Umman eski çağlarda bir deniz gücüydü. Dhau
adı verilen yelkenli Umman gemilerinin uzak limanlara yelken açtıkları kıyıların
kumsalları boyunca uzun yürüyüşler yapıyoruz.
Gençlerin futbol oynadığı uzun kumsal boyunca
yürüyüşlerde çok hoş, ılık deniz ayaklarımızı yıkar, sürekli esen sıcak meltem
rüzgarları yüzümüzü okşar, martılar ve balıkçıllar size eşlik eder. Önümüzde
deniz kuşları yudum yudum denizin üzerinden uçarlar, ancak bir süre sonra geri
dönerler. Balıkçıları gözlemliyoruz, traktörlerin yardımıyla ağları denizden
çıkarırlar. Geniş parka giden tahta kaldırımda devam ediyoruz. Çocuklar oyun
oynuyor ve aileler getirilen yemeklerle oturup ziyafet çekiyor. Bu, huzurverici,
bir akşam üstü keyfinde Sohar’ın canayakın, misafirperver insanları ile
eğleniyoruz. Yakıcı güneşten korunaklı gölgeliklerin
altında, başka bir dönemin hikayeleri ve efsaneleri anlatılmaya devam ediyor.
Umman Sultanlığı, denizci Sinbad karakteri veya Saba Kraliçesi etrafındaki
hikayeler aracılığıyla, geleneklerin, hikayelerin
ve efsanelerin iç içe geçtiği eşsiz bir yeri yansıtan birçok hikayeye ilham
kaynağı olmuştur: Binbir Gece Masalları bu efsaneleri yansıtıyor. Sinbad’ın ülkenin her limanında tahta bir Arap yelkenlisine binmeye hazır olduğu
izlenimine kapılıyoruz. Gerçekten de yörenin balıkçıları sarıklarını gururla
başlarına doluyorlar ve sanki hayatları buna bağlıymış ya da kimlikleri hala
görünüşe bağlıymış gibi akıntıya meydan okuyor gibi görünüyorlar.

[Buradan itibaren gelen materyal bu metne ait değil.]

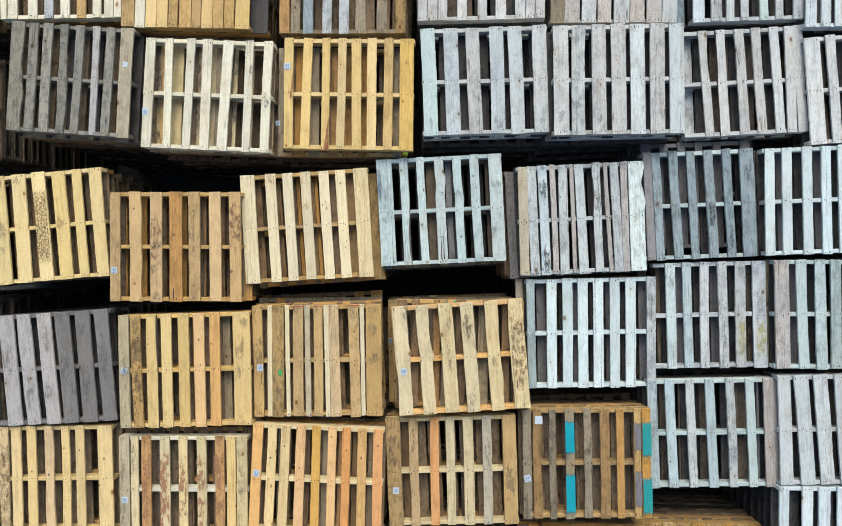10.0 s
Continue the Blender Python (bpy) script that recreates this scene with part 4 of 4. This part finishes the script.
top, second = stack(35, (3.913, 2.14, 2.42, -0), (1.21, 1.01), "white", "white weathered pallet with even boards",
                    [(-0.57, -0.57, 0.099, ""), (-0.436, -0.436, 0.085, ""), (-0.304, -0.304, 0.104, ""), (-0.144, -0.144, 0.103, ""), (0.015, 0.015, 0.094, ""), (0.191, 0.191, 0.117, ""), (0.359, 0.359, 0.09, ""), (0.514, 0.514, 0.09, "")])
top, second = stack(36, (3.688, -3.035, 2.42, 0), (1.21, 1.01), "white", "white weathered pallet, partly covered",
                    [(-0.552, -0.552, 0.086, ""), (-0.343, -0.343, 0.095, ""), (-0.196, -0.196, 0.104, ""), (-0.035, -0.035, 0.095, ""), (0.131, 0.131, 0.094, ""), (0.3, 0.3, 0.104, ""), (0.462, 0.462, 0.09, "")])
stack(101, (-4.98, 2.35, 2.4, -0.6), (1.2, 1.0), "ivory", "weathered wooden pallet topping a neighbouring stack", dense=False, single=3)
stack(102, (-5.02, 1.05, 2.4, 0), (1.2, 1.0), "warm_grey", "weathered wooden pallet topping a neighbouring stack", dense=True, single=3)
stack(103, (-5.02, -0.25, 2.4, 0.6), (1.2, 1.0), "yellow", "weathered wooden pallet topping a neighbouring stack", dense=False, single=3)
stack(104, (-4.95, -1.38, 2.4, 1.2), (1.2, 1.0), "slate", "weathered wooden pallet topping a neighbouring stack", dense=True, single=3)
stack(105, (-4.95, -2.6, 2.4, -1.2), (1.2, 1.0), "yellow", "weathered wooden pallet topping a neighbouring stack", dense=False, single=3)
stack(106, (-4.9, -3.7, 2.4, -0.6), (1.2, 1.0), "tan", "weathered wooden pallet topping a neighbouring stack", dense=True, single=3)
stack(107, (-3.68, -3.7, 2.4, 0), (1.2, 1.0), "tan", "weathered wooden pallet topping a neighbouring stack", dense=False, single=3)
stack(108, (-2.4, -3.75, 2.4, 0.6), (1.2, 1.0), "straw", "weathered wooden pallet topping a neighbouring stack", dense=True, single=3)
stack(109, (-1.12, -3.7, 2.4, 1.2), (1.2, 1.0), "amber", "weathered wooden pallet topping a neighbouring stack", dense=False, single=3)
stack(110, (0.12, -3.6, 2.4, -1.2), (1.2, 1.0), "straw", "weathered wooden pallet topping a neighbouring stack", dense=True, single=3)
stack(111, (1.36, -3.5, 2.4, -0.6), (1.2, 1.0), "tan", "weathered wooden pallet topping a neighbouring stack", dense=False, single=3)
stack(112, (2.48, -3.5, 2.15, 0), (1.2, 1.0), "tan", "weathered wooden pallet topping a neighbouring stack", dense=True, single=3)
stack(113, (3.69, -4.15, 2.4, 0.6), (1.2, 1.0), "white", "weathered wooden pallet topping a neighbouring stack", dense=False, single=3)
stack(114, (2.5, -4.6, 2.2, 1.2), (1.2, 1.0), "grey", "weathered wooden pallet topping a neighbouring stack", dense=True, single=3)
stack(115, (5.15, 2.2, 2.4, -1.2), (1.2, 1.0), "white", "weathered wooden pallet topping a neighbouring stack", dense=False, single=3)
stack(116, (5.15, 1.1, 2.4, -0.6), (1.2, 1.0), "grey", "weathered wooden pallet topping a neighbouring stack", dense=True, single=3)
stack(117, (4.8, 0.1, 2.4, 0), (1.2, 1.0), "white", "weathered wooden pallet topping a neighbouring stack", dense=False, single=3)
stack(118, (4.9, -1, 2.4, 0.6), (1.2, 1.0), "pale_blue", "weathered wooden pallet topping a neighbouring stack", dense=True, single=3)
stack(119, (4.95, -2, 2.4, 1.2), (1.2, 1.0), "grey", "weathered wooden pallet topping a neighbouring stack", dense=False, single=3)
stack(120, (4.95, -3.05, 2.4, -1.2), (1.2, 1.0), "white", "weathered wooden pallet topping a neighbouring stack", dense=True, single=3)
stack(121, (-3.6, 3.4, 2.4, -0.6), (1.2, 1.0), "ivory", "weathered wooden pallet topping a neighbouring stack", dense=False, single=3)
stack(122, (-2.35, 3.35, 2.4, 0), (1.2, 1.0), "tan", "weathered wooden pallet topping a neighbouring stack", dense=True, single=3)
stack(123, (-0.9, 3.3, 2.4, 0.6), (1.2, 1.0), "drab", "weathered wooden pallet topping a neighbouring stack", dense=False, single=3)
stack(124, (0.4, 3.35, 2.4, 1.2), (1.2, 1.0), "white", "weathered wooden pallet topping a neighbouring stack", dense=True, single=3)
stack(125, (1.6, 3.3, 2.4, -1.2), (1.2, 1.0), "drab", "weathered wooden pallet topping a neighbouring stack", dense=False, single=3)
stack(126, (2.8, 3.3, 2.4, -0.6), (1.2, 1.0), "grey", "weathered wooden pallet topping a neighbouring stack", dense=True, single=3)
stack(127, (4, 3.25, 2.4, 0), (1.2, 1.0), "white", "weathered wooden pallet topping a neighbouring stack", dense=False, single=3)

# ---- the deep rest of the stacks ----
deep = mesh_from("pallets_deep_in_stacks", DEEP_V, DEEP_F, [0] * len(DEEP_F), (SHADED_WOOD,))
tagged(new("pallets_deep_in_stacks", deep), "weathered pallets low in the stacks, colour darkened for shade", "pallets", kind="stuff")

Umman’ın otantik atmosferini içinize
çektiğimiz Suhar'da beş gün sona eriyor. Yolculuğumuz bizi daha ileriye
götürüyor. Muskat’a gidiyoruz.
Muskat
Sohár’dan otobüs ile hareket ediyoruz. Otobüs çok rahat ama Umman’daki
tüm otobüslerde olduğu gibi klima genellikle en yüksek ayardadır ve bu nedenle
bunu dikkate alıp yanınızda bir kazak taşımakta fayda var. Yolculuk 3 saat
sürüyor. Yorgun olsak da uyumuyoruz ama titreşen manzarayı izliyoruz.
Üzerlerinde irili ufaklı dağlar ve kaleler. Buradaki hemen hemen her höyüğün
gücü var. Pencerelerin dışında hurmalıklar, camiler ve bembeyaz parlayan evler
birbirini izliyor. Saham, Barka, Seeb’ten geçiyoruz ve her döner kavşağa hayranlikla
bakiyoruz çünkü Umman’da döner kavşaklar birer sanat eseri inceliğindedir.
Yolculuğumuzun varış noktasındayız. Muskat,
Umman Sultanlığı’nın başkenti ve aynı zamanda en büyük şehridir. Muscat’ın
modern bölgesi lüks siteler, ofisler, alışveriş merkezleri ve araba galerileri
bize hitap etmiyor. Biz Eski Şehre aşık oluyoruz.
Muskat’ta ilk sabah. Odamızın penceresinden
güneşin, dağların üzerinden yolculuğunu izliyoruz. Sadece Doğu’nun yapabileceği
gibi renkler, kokular ve hayat dolu güzel bir gün daha bizi bekliyor. Eski şehri
domine eden ve 1970’lerde inşa edilen Sultan Sarayı al-Alam Sultan burada
yaşamıyor, sadece önemli ziyaretçilerle resmi toplantılar için kullanıyor.
Geniş bina güneş ışığında beyaz, mavi ve altın renginde parlıyor.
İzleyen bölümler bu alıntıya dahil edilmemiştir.